→ **Stored data**
◆ ◆ ◆ ◆ ◆
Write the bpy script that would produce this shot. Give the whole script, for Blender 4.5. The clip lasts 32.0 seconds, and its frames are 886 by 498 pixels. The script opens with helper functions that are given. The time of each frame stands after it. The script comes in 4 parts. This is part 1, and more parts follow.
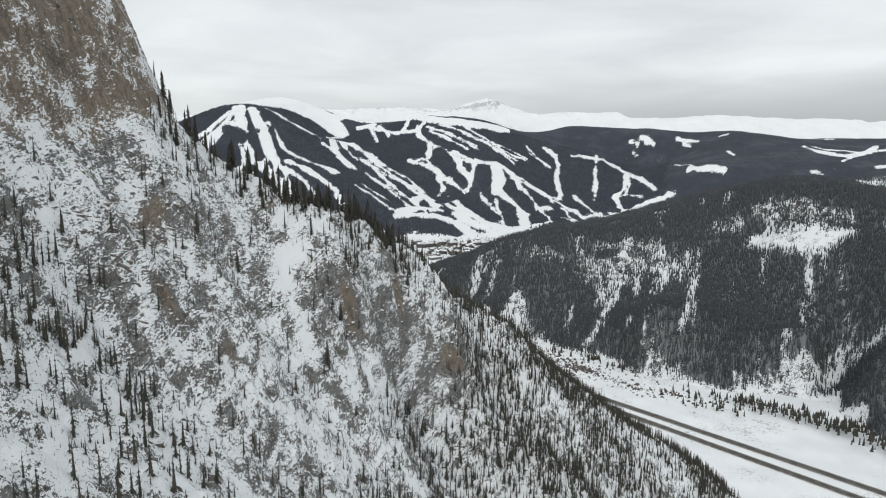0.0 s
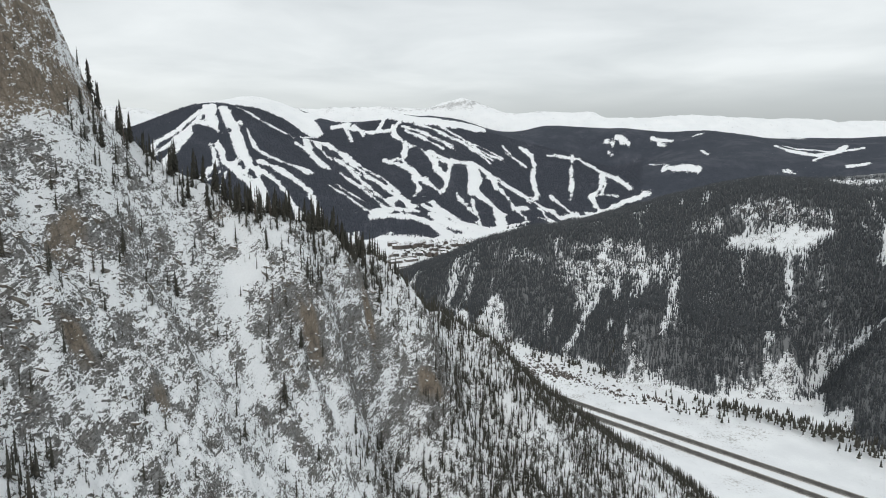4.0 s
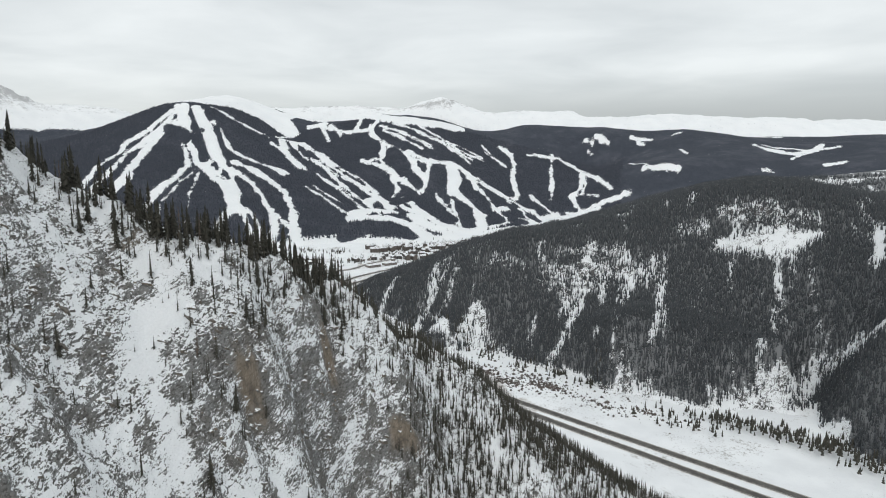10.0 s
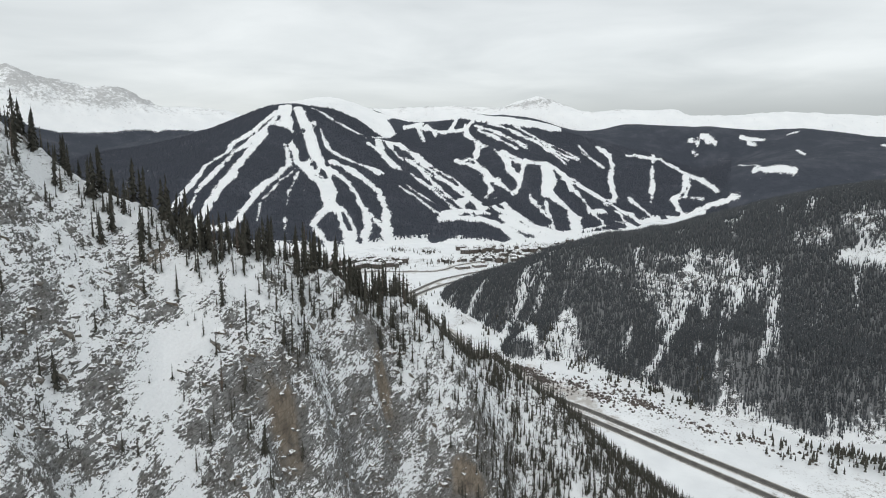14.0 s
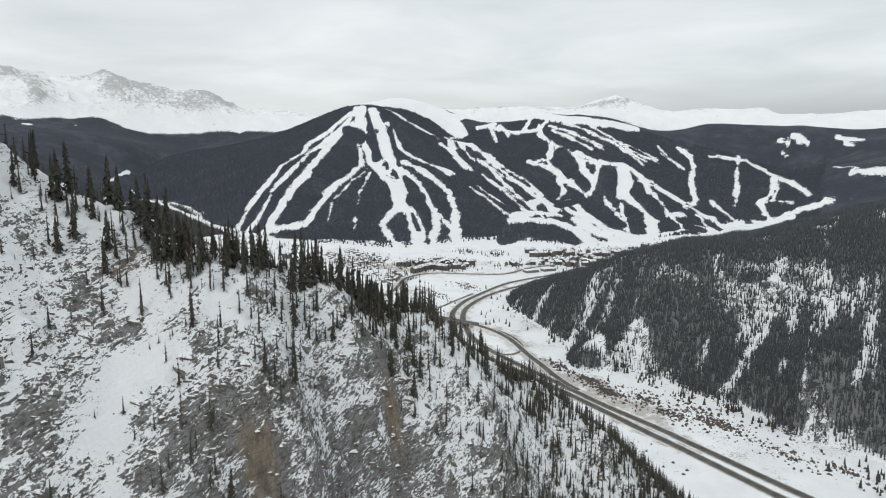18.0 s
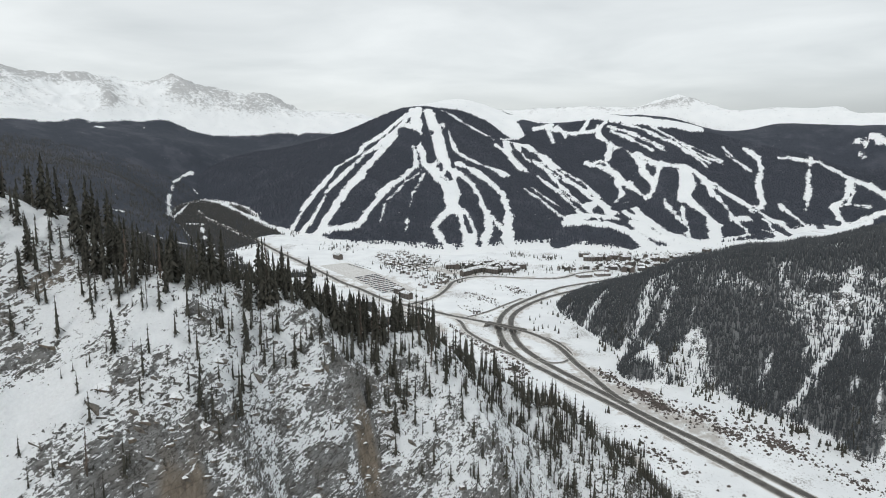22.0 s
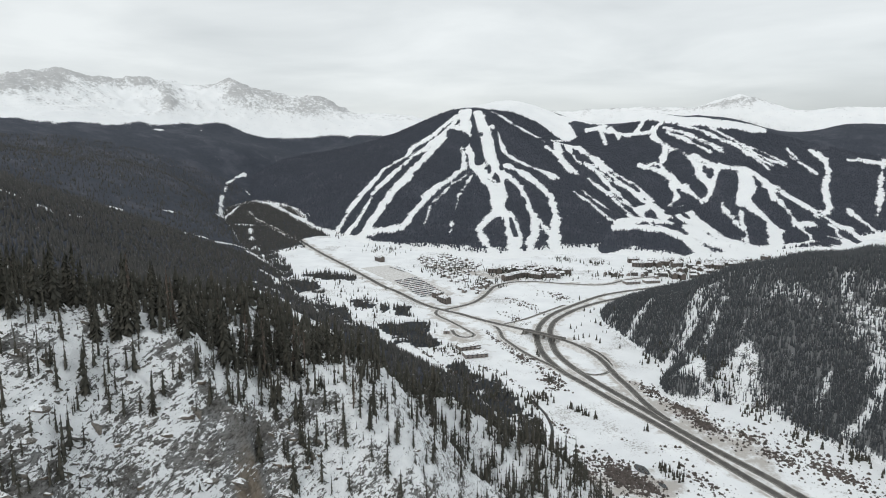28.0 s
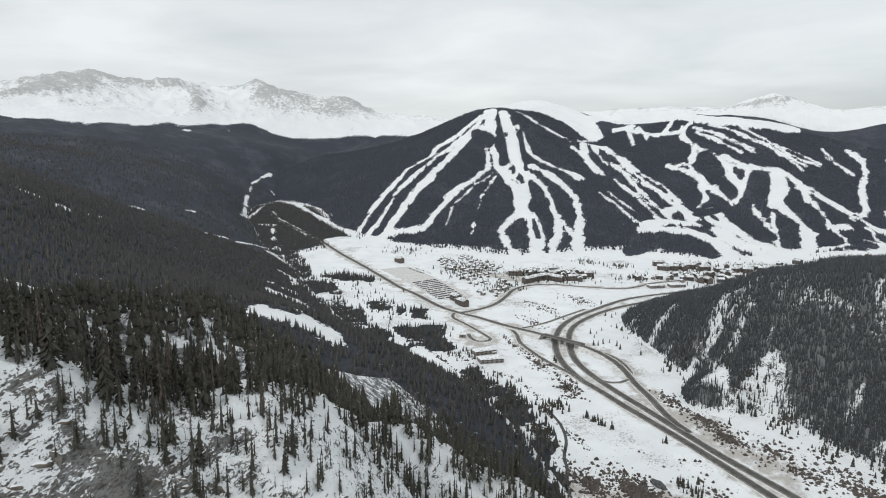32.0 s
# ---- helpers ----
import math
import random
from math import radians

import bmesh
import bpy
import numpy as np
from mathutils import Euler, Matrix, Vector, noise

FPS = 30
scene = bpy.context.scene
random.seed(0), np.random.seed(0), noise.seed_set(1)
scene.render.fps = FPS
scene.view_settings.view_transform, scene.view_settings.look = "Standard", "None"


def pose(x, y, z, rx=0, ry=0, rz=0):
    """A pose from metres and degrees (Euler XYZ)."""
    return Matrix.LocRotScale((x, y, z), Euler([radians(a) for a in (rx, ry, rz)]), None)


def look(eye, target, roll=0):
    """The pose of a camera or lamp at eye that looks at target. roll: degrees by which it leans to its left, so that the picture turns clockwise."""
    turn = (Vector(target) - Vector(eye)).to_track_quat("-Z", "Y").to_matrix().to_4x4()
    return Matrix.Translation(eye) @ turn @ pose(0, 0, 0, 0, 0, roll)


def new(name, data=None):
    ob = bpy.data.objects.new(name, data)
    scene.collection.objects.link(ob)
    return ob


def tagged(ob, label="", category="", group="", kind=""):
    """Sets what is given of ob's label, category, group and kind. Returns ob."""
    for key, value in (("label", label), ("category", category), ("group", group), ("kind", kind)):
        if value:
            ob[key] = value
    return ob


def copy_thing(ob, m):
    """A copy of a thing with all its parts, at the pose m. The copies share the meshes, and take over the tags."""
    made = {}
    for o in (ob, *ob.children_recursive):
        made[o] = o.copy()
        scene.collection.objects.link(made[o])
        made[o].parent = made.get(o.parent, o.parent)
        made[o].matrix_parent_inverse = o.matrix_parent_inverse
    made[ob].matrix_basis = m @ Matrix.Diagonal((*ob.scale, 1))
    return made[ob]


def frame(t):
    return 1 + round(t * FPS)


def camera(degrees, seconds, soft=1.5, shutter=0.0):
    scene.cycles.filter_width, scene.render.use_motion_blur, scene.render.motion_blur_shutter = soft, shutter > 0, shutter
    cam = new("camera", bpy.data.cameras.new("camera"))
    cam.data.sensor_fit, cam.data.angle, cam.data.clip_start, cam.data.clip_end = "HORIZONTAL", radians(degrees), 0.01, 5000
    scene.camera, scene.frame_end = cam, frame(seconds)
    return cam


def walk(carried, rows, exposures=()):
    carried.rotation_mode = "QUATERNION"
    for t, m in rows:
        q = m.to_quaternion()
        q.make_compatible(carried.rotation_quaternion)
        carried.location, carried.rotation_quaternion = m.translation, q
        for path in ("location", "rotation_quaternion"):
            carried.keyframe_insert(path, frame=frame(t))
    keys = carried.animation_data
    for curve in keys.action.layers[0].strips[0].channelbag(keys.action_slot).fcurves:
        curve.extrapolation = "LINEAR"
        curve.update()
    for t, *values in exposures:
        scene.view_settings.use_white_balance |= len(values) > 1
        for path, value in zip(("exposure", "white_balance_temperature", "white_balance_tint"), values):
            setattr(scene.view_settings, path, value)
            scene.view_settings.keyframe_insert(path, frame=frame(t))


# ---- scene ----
cam = camera(69.09, 32.0, soft=1.0)
PATH = [
    (0, look((-11.19, -129.79, 327.26), (-71.23, 856.62, 174.31), 0.15)),
    (1, look((-11.75, -121.15, 327.21), (-63.60, 865.70, 174.15), 0.17)),
    (2, look((-12.03, -113.02, 327.44), (-55.72, 874.24, 174.39), 0.11)),
    (3, look((-12.43, -105.11, 327.77), (-46.82, 882.48, 174.53), 0.08)),
    (3.5, look((-12.67, -101.33, 327.87), (-41.40, 886.42, 174.51), 0.11)),
    (5.5, look((-12.99, -85.58, 328.80), (-17.37, 902.49, 174.85), 0.09)),
    (6, look((-12.82, -81.96, 328.97), (-10.89, 906.15, 175.23), 0.08)),
    (7, look((-12.35, -74.68, 329.38), (-9.07, 913.42, 175.56), 0.01)),
    (8, look((-11.97, -66.75, 329.58), (-4.29, 921.27, 175.50), -0.07)),
    (9, look((-12.22, -58.21, 329.91), (-4.11, 929.78, 175.59), -0.05)),
    (10, look((-12.15, -49.93, 330.30), (-4.17, 938.02, 175.77), -0.06)),
    (11, look((-11.59, -41.45, 330.70), (-9.97, 946.49, 175.90), 0.01)),
    (12, look((-9.89, -33.55, 330.80), (-47.27, 953.66, 175.85), 0.01)),
    (13, look((-8.34, -25.55, 330.65), (-95.77, 958.53, 175.94), 0.06)),
    (14, look((-6.24, -18.09, 330.64), (-142.70, 960.46, 176.26), 0.02)),
    (14.5, look((-5.15, -14.48, 330.66), (-150.95, 962.72, 176.28), 0.06)),
    (16.5, look((0.00, -0.00, 330.00), (-195.96, 968.53, 176.51), 0.03)),
    (17, look((1.10, 4.12, 329.87), (-212.07, 968.99, 176.28), 0.04)),
    (18, look((3.32, 11.85, 329.63), (-244.49, 968.45, 176.32), 0.02)),
    (19, look((5.59, 19.18, 329.19), (-276.71, 966.31, 176.71), -0.01)),
    (20, look((7.90, 26.30, 329.02), (-295.87, 966.79, 176.68), -0.04)),
    (21, look((10.43, 33.36, 328.70), (-306.95, 969.45, 177.05), -0.09)),
    (22, look((13.01, 39.99, 328.71), (-319.60, 970.87, 177.63), -0.04)),
    (23, look((15.11, 47.01, 328.29), (-332.05, 972.71, 178.13), -0.03)),
    (24, look((17.38, 53.86, 327.89), (-342.67, 974.77, 178.58), -0.02)),
    (25, look((20.68, 59.22, 328.13), (-352.32, 975.05, 179.34), -0.04)),
    (25.5, look((22.19, 62.15, 328.09), (-357.29, 975.39, 179.75), -0.07)),
    (27.5, look((27.09, 75.21, 327.63), (-376.29, 978.23, 179.81), -0.07)),
    (28, look((28.15, 78.71, 327.44), (-381.18, 979.06, 179.67), -0.07)),
    (29, look((30.23, 85.43, 327.18), (-390.46, 980.55, 179.62), -0.06)),
    (30, look((32.59, 91.87, 327.14), (-399.78, 981.44, 179.81), -0.11)),
    (31, look((34.35, 98.32, 327.25), (-406.48, 983.77, 180.12), -0.08)),
    (32, look((35.78, 105.56, 326.92), (-411.69, 987.69, 179.89), -0.04)),
]
walk(cam, PATH)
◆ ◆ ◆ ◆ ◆
→ **What is required**
Leave the images out, please, and restate each line word for word.

→ **Correct output**
Write the bpy script that would produce this shot. Give the whole script, for Blender 4.5. The clip lasts 32.0 seconds, and its frames are 886 by 498 pixels. The script opens with helper functions that are given. The time of each frame stands after it. The script comes in 4 parts. This is part 1, and more parts follow.
0.0 s
4.0 s
10.0 s
14.0 s
18.0 s
22.0 s
28.0 s
32.0 s
# ---- helpers ----
import math
import random
from math import radians

import bmesh
import bpy
import numpy as np
from mathutils import Euler, Matrix, Vector, noise

FPS = 30
scene = bpy.context.scene
random.seed(0), np.random.seed(0), noise.seed_set(1)
scene.render.fps = FPS
scene.view_settings.view_transform, scene.view_settings.look = "Standard", "None"


def pose(x, y, z, rx=0, ry=0, rz=0):
    """A pose from metres and degrees (Euler XYZ)."""
    return Matrix.LocRotScale((x, y, z), Euler([radians(a) for a in (rx, ry, rz)]), None)


def look(eye, target, roll=0):
    """The pose of a camera or lamp at eye that looks at target. roll: degrees by which it leans to its left, so that the picture turns clockwise."""
    turn = (Vector(target) - Vector(eye)).to_track_quat("-Z", "Y").to_matrix().to_4x4()
    return Matrix.Translation(eye) @ turn @ pose(0, 0, 0, 0, 0, roll)


def new(name, data=None):
    ob = bpy.data.objects.new(name, data)
    scene.collection.objects.link(ob)
    return ob


def tagged(ob, label="", category="", group="", kind=""):
    """Sets what is given of ob's label, category, group and kind. Returns ob."""
    for key, value in (("label", label), ("category", category), ("group", group), ("kind", kind)):
        if value:
            ob[key] = value
    return ob


def copy_thing(ob, m):
    """A copy of a thing with all its parts, at the pose m. The copies share the meshes, and take over the tags."""
    made = {}
    for o in (ob, *ob.children_recursive):
        made[o] = o.copy()
        scene.collection.objects.link(made[o])
        made[o].parent = made.get(o.parent, o.parent)
        made[o].matrix_parent_inverse = o.matrix_parent_inverse
    made[ob].matrix_basis = m @ Matrix.Diagonal((*ob.scale, 1))
    return made[ob]


def frame(t):
    return 1 + round(t * FPS)


def camera(degrees, seconds, soft=1.5, shutter=0.0):
    scene.cycles.filter_width, scene.render.use_motion_blur, scene.render.motion_blur_shutter = soft, shutter > 0, shutter
    cam = new("camera", bpy.data.cameras.new("camera"))
    cam.data.sensor_fit, cam.data.angle, cam.data.clip_start, cam.data.clip_end = "HORIZONTAL", radians(degrees), 0.01, 5000
    scene.camera, scene.frame_end = cam, frame(seconds)
    return cam


def walk(carried, rows, exposures=()):
    carried.rotation_mode = "QUATERNION"
    for t, m in rows:
        q = m.to_quaternion()
        q.make_compatible(carried.rotation_quaternion)
        carried.location, carried.rotation_quaternion = m.translation, q
        for path in ("location", "rotation_quaternion"):
            carried.keyframe_insert(path, frame=frame(t))
    keys = carried.animation_data
    for curve in keys.action.layers[0].strips[0].channelbag(keys.action_slot).fcurves:
        curve.extrapolation = "LINEAR"
        curve.update()
    for t, *values in exposures:
        scene.view_settings.use_white_balance |= len(values) > 1
        for path, value in zip(("exposure", "white_balance_temperature", "white_balance_tint"), values):
            setattr(scene.view_settings, path, value)
            scene.view_settings.keyframe_insert(path, frame=frame(t))


# ---- scene ----
cam = camera(69.09, 32.0, soft=1.0)
PATH = [
    (0, look((-11.19, -129.79, 327.26), (-71.23, 856.62, 174.31), 0.15)),
    (1, look((-11.75, -121.15, 327.21), (-63.60, 865.70, 174.15), 0.17)),
    (2, look((-12.03, -113.02, 327.44), (-55.72, 874.24, 174.39), 0.11)),
    (3, look((-12.43, -105.11, 327.77), (-46.82, 882.48, 174.53), 0.08)),
    (3.5, look((-12.67, -101.33, 327.87), (-41.40, 886.42, 174.51), 0.11)),
    (5.5, look((-12.99, -85.58, 328.80), (-17.37, 902.49, 174.85), 0.09)),
    (6, look((-12.82, -81.96, 328.97), (-10.89, 906.15, 175.23), 0.08)),
    (7, look((-12.35, -74.68, 329.38), (-9.07, 913.42, 175.56), 0.01)),
    (8, look((-11.97, -66.75, 329.58), (-4.29, 921.27, 175.50), -0.07)),
    (9, look((-12.22, -58.21, 329.91), (-4.11, 929.78, 175.59), -0.05)),
    (10, look((-12.15, -49.93, 330.30), (-4.17, 938.02, 175.77), -0.06)),
    (11, look((-11.59, -41.45, 330.70), (-9.97, 946.49, 175.90), 0.01)),
    (12, look((-9.89, -33.55, 330.80), (-47.27, 953.66, 175.85), 0.01)),
    (13, look((-8.34, -25.55, 330.65), (-95.77, 958.53, 175.94), 0.06)),
    (14, look((-6.24, -18.09, 330.64), (-142.70, 960.46, 176.26), 0.02)),
    (14.5, look((-5.15, -14.48, 330.66), (-150.95, 962.72, 176.28), 0.06)),
    (16.5, look((0.00, -0.00, 330.00), (-195.96, 968.53, 176.51), 0.03)),
    (17, look((1.10, 4.12, 329.87), (-212.07, 968.99, 176.28), 0.04)),
    (18, look((3.32, 11.85, 329.63), (-244.49, 968.45, 176.32), 0.02)),
    (19, look((5.59, 19.18, 329.19), (-276.71, 966.31, 176.71), -0.01)),
    (20, look((7.90, 26.30, 329.02), (-295.87, 966.79, 176.68), -0.04)),
    (21, look((10.43, 33.36, 328.70), (-306.95, 969.45, 177.05), -0.09)),
    (22, look((13.01, 39.99, 328.71), (-319.60, 970.87, 177.63), -0.04)),
    (23, look((15.11, 47.01, 328.29), (-332.05, 972.71, 178.13), -0.03)),
    (24, look((17.38, 53.86, 327.89), (-342.67, 974.77, 178.58), -0.02)),
    (25, look((20.68, 59.22, 328.13), (-352.32, 975.05, 179.34), -0.04)),
    (25.5, look((22.19, 62.15, 328.09), (-357.29, 975.39, 179.75), -0.07)),
    (27.5, look((27.09, 75.21, 327.63), (-376.29, 978.23, 179.81), -0.07)),
    (28, look((28.15, 78.71, 327.44), (-381.18, 979.06, 179.67), -0.07)),
    (29, look((30.23, 85.43, 327.18), (-390.46, 980.55, 179.62), -0.06)),
    (30, look((32.59, 91.87, 327.14), (-399.78, 981.44, 179.81), -0.11)),
    (31, look((34.35, 98.32, 327.25), (-406.48, 983.77, 180.12), -0.08)),
    (32, look((35.78, 105.56, 326.92), (-411.69, 987.69, 179.89), -0.04)),
]
walk(cam, PATH)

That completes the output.